You cannot have more sink tasks (= consumers) than the number of partitions

  • Kafka Connect runs as a cluster of worker processes

  • Kafka Connect also has a standalone mode

    • all the connectors and tasks run on the one standalone worker.
  • Look at the Connect worker log after deleting a connector, you should see all other connectors restarting their tasks. They are restarting in order to rebalance the remaining tasks between the workers and ensure equivalent workloads after a connector was removed.

Configuration

  • bootstrap.servers: A list of Kafka brokers that Connect will work with

  • group.id: All workers with the same group ID are part of the same Connect cluster

  • key.converter: Set the converter for the key. Default is JSON format using the JSONConverter key.converter.schema.enable=true/false -- JSON messages can include a schema or be schema-less key.converter.schema.registry.url -- Avro

  • value.converter: Set the converter for the value. Default is JSON format using the JSONConverter value.converter.schema.enable=true/false -- JSON messages can include a schema or be schema-less value.converter.schema.registry.url -- Avro

  • rest.host.name and rest.port Connectors are typically configured and monitored through the REST API of Kafka Connect.

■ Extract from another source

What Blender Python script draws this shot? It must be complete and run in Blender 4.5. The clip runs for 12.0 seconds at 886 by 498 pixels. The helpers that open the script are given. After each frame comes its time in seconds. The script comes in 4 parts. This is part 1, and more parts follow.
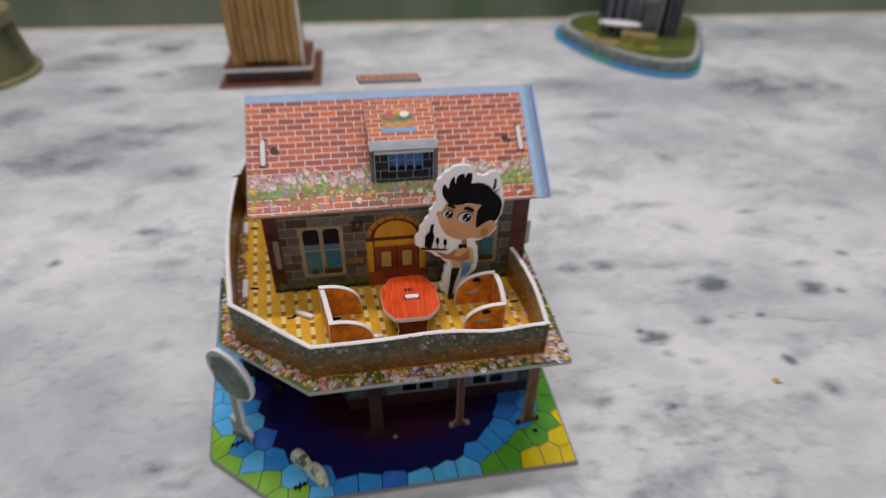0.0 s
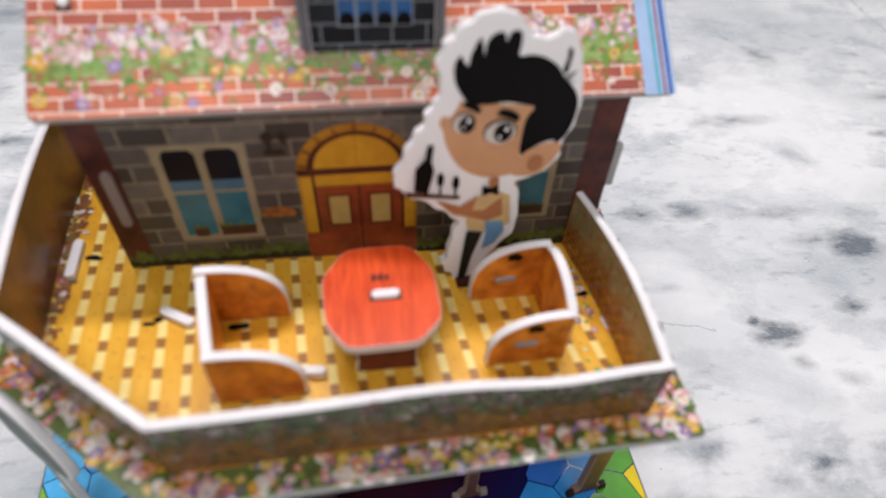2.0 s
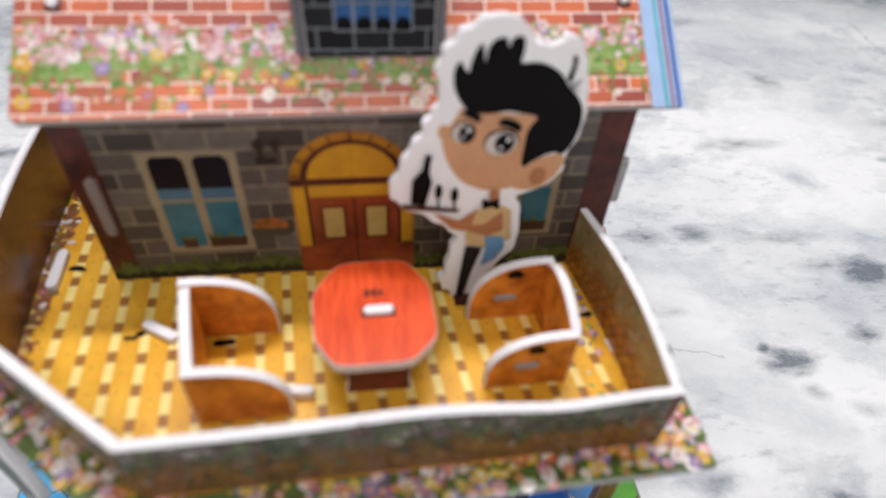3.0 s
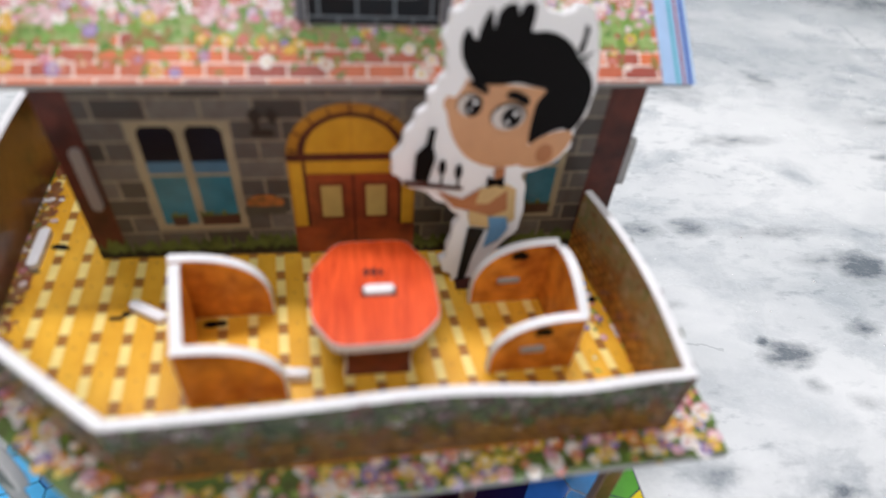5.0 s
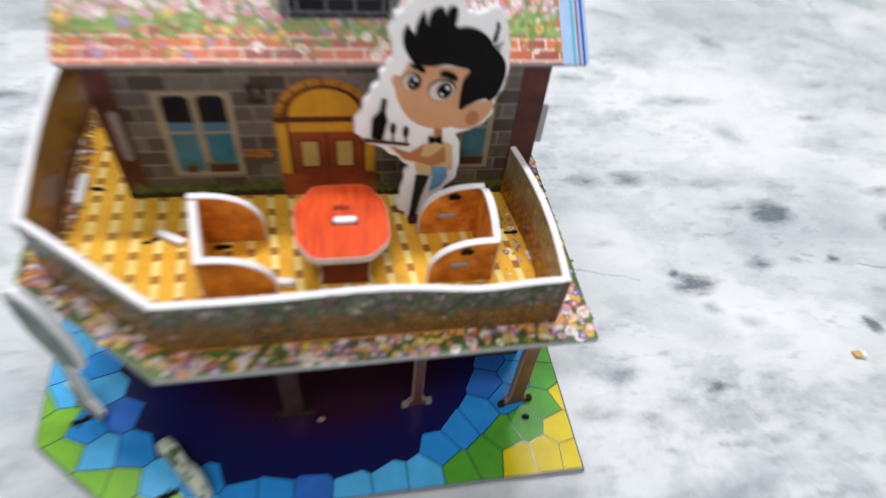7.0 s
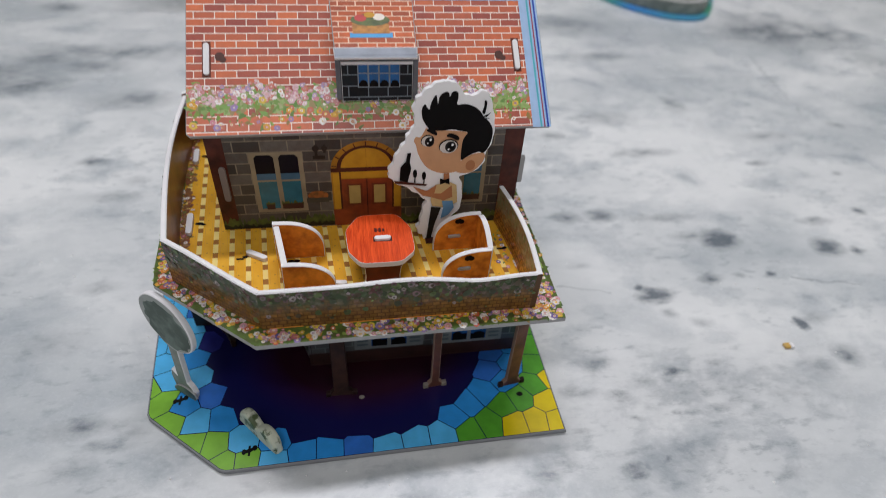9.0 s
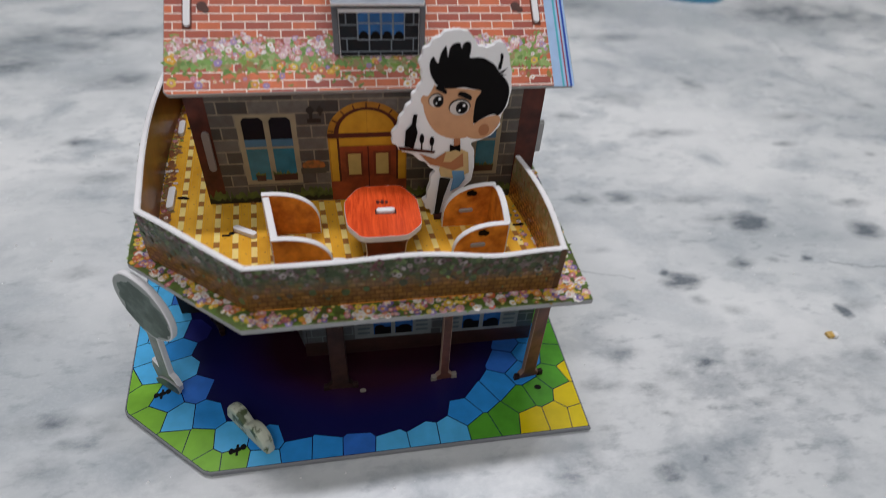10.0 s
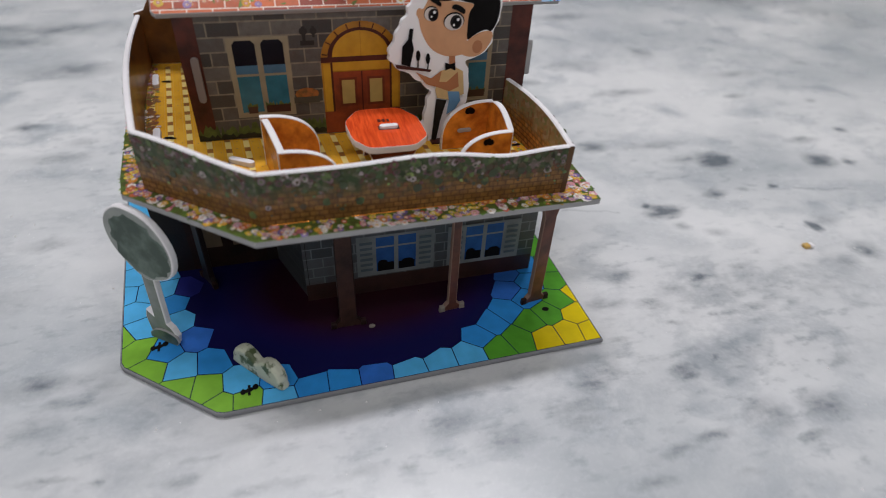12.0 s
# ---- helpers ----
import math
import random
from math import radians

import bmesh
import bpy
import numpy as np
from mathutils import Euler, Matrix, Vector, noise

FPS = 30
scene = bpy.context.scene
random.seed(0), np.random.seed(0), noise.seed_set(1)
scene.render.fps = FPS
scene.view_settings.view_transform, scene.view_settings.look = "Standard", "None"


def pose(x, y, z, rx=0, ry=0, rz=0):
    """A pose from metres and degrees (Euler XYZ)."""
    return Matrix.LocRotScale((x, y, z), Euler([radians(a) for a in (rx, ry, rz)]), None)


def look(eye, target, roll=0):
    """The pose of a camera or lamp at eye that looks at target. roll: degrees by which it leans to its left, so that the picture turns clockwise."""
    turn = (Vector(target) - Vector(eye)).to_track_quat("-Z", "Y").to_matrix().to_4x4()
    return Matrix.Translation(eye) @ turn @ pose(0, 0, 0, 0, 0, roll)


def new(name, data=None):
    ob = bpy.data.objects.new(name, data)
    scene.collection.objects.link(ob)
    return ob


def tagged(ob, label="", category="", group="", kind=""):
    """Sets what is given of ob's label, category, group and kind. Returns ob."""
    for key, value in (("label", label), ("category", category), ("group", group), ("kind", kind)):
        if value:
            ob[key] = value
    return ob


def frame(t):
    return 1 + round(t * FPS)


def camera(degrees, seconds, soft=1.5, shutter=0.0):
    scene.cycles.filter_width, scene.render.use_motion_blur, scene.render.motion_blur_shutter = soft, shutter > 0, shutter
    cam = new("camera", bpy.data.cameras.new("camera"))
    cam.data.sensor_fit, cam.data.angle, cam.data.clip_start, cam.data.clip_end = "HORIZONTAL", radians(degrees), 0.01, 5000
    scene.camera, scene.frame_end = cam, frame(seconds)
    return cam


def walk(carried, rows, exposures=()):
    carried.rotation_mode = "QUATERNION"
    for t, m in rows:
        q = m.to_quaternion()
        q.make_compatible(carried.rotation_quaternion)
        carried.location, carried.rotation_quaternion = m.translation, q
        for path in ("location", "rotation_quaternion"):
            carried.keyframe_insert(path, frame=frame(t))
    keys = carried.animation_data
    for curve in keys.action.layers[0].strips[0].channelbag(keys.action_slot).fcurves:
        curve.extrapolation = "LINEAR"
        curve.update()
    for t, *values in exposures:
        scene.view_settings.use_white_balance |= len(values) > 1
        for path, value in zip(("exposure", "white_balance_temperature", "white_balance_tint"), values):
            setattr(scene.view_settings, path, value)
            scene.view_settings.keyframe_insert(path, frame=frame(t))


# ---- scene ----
# ---------------------------------------------------------------- camera
cam = camera(76.1, 12.0, 0.65, 0.9)
cam.data.dof.use_dof, cam.data.dof.focus_distance, cam.data.dof.aperture_fstop = True, 0.206, 8.0
PATH = [
    (0, (-0.01897, -0.13465, 0.23032), (0.18129, 1.05564, -0.66189), 1.146),
    (0.3, (-0.01479, -0.10089, 0.21218), (0.16789, 1.04537, -0.73793), 0.623),
    (0.5, (-0.01288, -0.08243, 0.20212), (0.16904, 1.01073, -0.80861), 1.248),
    (0.8, (-0.00411, -0.05739, 0.19040), (0.15425, 1.01912, -0.84209), 0.897),
    (1, (-0.00351, -0.04766, 0.19120), (0.17092, 1.04812, -0.81763), 0.523),
    (1.5, (-0.00251, -0.03646, 0.17169), (0.17038, 1.01665, -0.88284), 2.001),
    (2, (-0.00362, -0.03087, 0.16158), (0.18237, 1.01134, -0.90157), 3.021),
    (2.5, (-0.00303, -0.02970, 0.15656), (0.19246, 1.04060, -0.87636), 3.726),
    (2.7, (-0.00188, -0.02886, 0.15637), (0.18221, 1.05276, -0.86648), 3.449),
    (4.3, (-0.00323, -0.02799, 0.15233), (0.20294, 1.06675, -0.85218), 4.917),
    (4.5, (-0.00400, -0.02866, 0.15104), (0.21336, 1.07099, -0.84556), 5.435),
    (5, (-0.00457, -0.02807, 0.14959), (0.21043, 1.05961, -0.86024), 5.227),
    (5.5, (-0.00482, -0.02664, 0.14616), (0.21079, 1.04737, -0.87818), 5.518),
    (6, (-0.00464, -0.02589, 0.14254), (0.20081, 1.03698, -0.89551), 4.931),
    (6.5, (-0.00335, -0.02770, 0.14377), (0.19236, 0.99501, -0.93541), 5.175),
    (6.6, (-0.00101, -0.02960, 0.14804), (0.18209, 0.99551, -0.93161), 4.162),
    (6.7, (-0.00046, -0.03304, 0.15488), (0.18484, 0.98308, -0.93285), 4.025),
    (6.8, (0.00089, -0.03976, 0.16011), (0.20394, 0.97795, -0.92295), 4.548),
    (6.9, (0.00464, -0.04893, 0.16625), (0.20981, 0.95301, -0.93103), 5.193),
    (7, (0.00022, -0.05918, 0.17312), (0.23412, 0.94117, -0.91917), 6.829),
    (7.1, (-0.00187, -0.06372, 0.18030), (0.21624, 0.96172, -0.89251), 5.744),
    (7.2, (-0.00397, -0.07092, 0.19136), (0.18299, 0.97086, -0.87153), 2.278),
    (8.8, (-0.01275, -0.11152, 0.20583), (0.21434, 0.99060, -0.78529), 4.268),
    (9, (-0.01078, -0.11124, 0.20313), (0.21342, 0.99944, -0.77958), 4.161),
    (9.5, (-0.01034, -0.10262, 0.19227), (0.20643, 1.00478, -0.79630), 4.250),
    (10, (-0.01009, -0.09930, 0.18158), (0.20463, 1.01262, -0.80235), 3.703),
    (10.5, (-0.01147, -0.10183, 0.16853), (0.18650, 0.99808, -0.83212), 2.728),
    (11, (-0.01650, -0.10885, 0.15682), (0.21199, 1.03427, -0.78658), 3.544),
    (11.5, (-0.02349, -0.11356, 0.14966), (0.25776, 1.02818, -0.78142), 3.494),
    (12, (-0.03242, -0.11630, 0.15291), (0.32122, 1.00395, -0.77994), 3.318),
]
EXPOSURES = [(0, -0.32, 6800, 14), (0.5, -0.34, 6800, 14), (1.0, 0.02, 6800, 14), (1.5, -0.08, 6700, 13), (2.2, 0.32, 6700, 13), (4.5, 0.29, 6500, 10), (6.0, 0.27, 6500, 10), (6.5, 0.20, 6450, 9), (7.2, 0.40, 6400, 8), (8.4, -0.08, 6500, 10), (9.0, -0.24, 6500, 10), (10, -0.31, 6500, 10), (11, -0.32, 6500, 10), (12, -0.24, 6550, 12)]
walk(cam, [(t, look(eye, target, roll)) for t, eye, target, roll in PATH], EXPOSURES)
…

    • http://localhost:8083/
    • http://localhost:8083/connector-plugins - Get the Connector plugins

Install Connectors plugins

  • Take the jars connectors and copy them into Kafka Connect’s class path
  • REST API to validate configuration for a connector
  • While the connector is running, if you insert additional rows in the source table, you should immediately see them reflected in the target topic.

Connectors and tasks

Connector plugins implement the connector API, which includes two parts:

  • Connectors:

  • Determining how many tasks will run for the connector - choosing the lower of max.tasks

  • Deciding how to split the data-copying work between the tasks

  • Getting configurations for the tasks from the workers and passing it along

  • Tasks

    • Tasks are responsible for actually getting the data in and out of Kafka.
    • All tasks are initialized by receiving a context from the worker.
    • Source context includes an object that allows the source task to store the offsets of source records.
    • Context for the sink connector includes methods that allow the connector to control the records it receives from Kafka

Workers

  • Execute the connectors and tasks.
  • Handling the HTTP requests that define connectors and their configuration.
  • Storing the connector configuration
  • Starting the connectors and their tasks
  • Passing the appropriate configurations along.
  • Automatically committing offsets for both source and sink connectors and for handling retries when tasks throw errors.
  • If a worker process is stopped or crashes, other workers in a Connect cluster will recognize that (using the heartbeats in Kafka’s consumer protocol) and reassign the connectors and tasks that ran on that worker to the remaining workers
  • If a new worker joins a Connect cluster, other workers will notice that and assign connectors or tasks to it to make sure load is balanced among all workers fairly.

Converters and Connect’s data model

  • Source connector: read an event from the source system and generate a pair of Schema and Value.
  • Sink connectors: get a Schema and Value pair and use the Schema to parse the values and insert them into the target system.
  • When the connector returns a Data API record to the worker, the worker then uses the configured converter to convert the record to either an Avro object, JSON object, or a string, and the result is then stored into Kafka.
  • When the Connect worker reads a record from Kafka, it uses the configured converter to convert the record from the format in Kafka (i.e., Avro, JSON, or string) to the Connect Data API record and then passes it to the sink connector, which inserts it into the destination system.

Offset management

  • When the source connector returns a list of records, which includes the source partition and offset for each record, the worker sends the records to Kafka brokers. If the brokers successfully acknowledge the records, the worker then stores the offsets of the records it sent to Kafka.

  • Sink connectors have an opposite but similar workflow: they read Kafka records, which already have a topic, partition, and offset identifiers. Then they call the connector put() method that should store those records in the destination system. If the connector reports success, they commit the offsets they’ve given to the connector back to Kafka, using the usual consumer commit methods.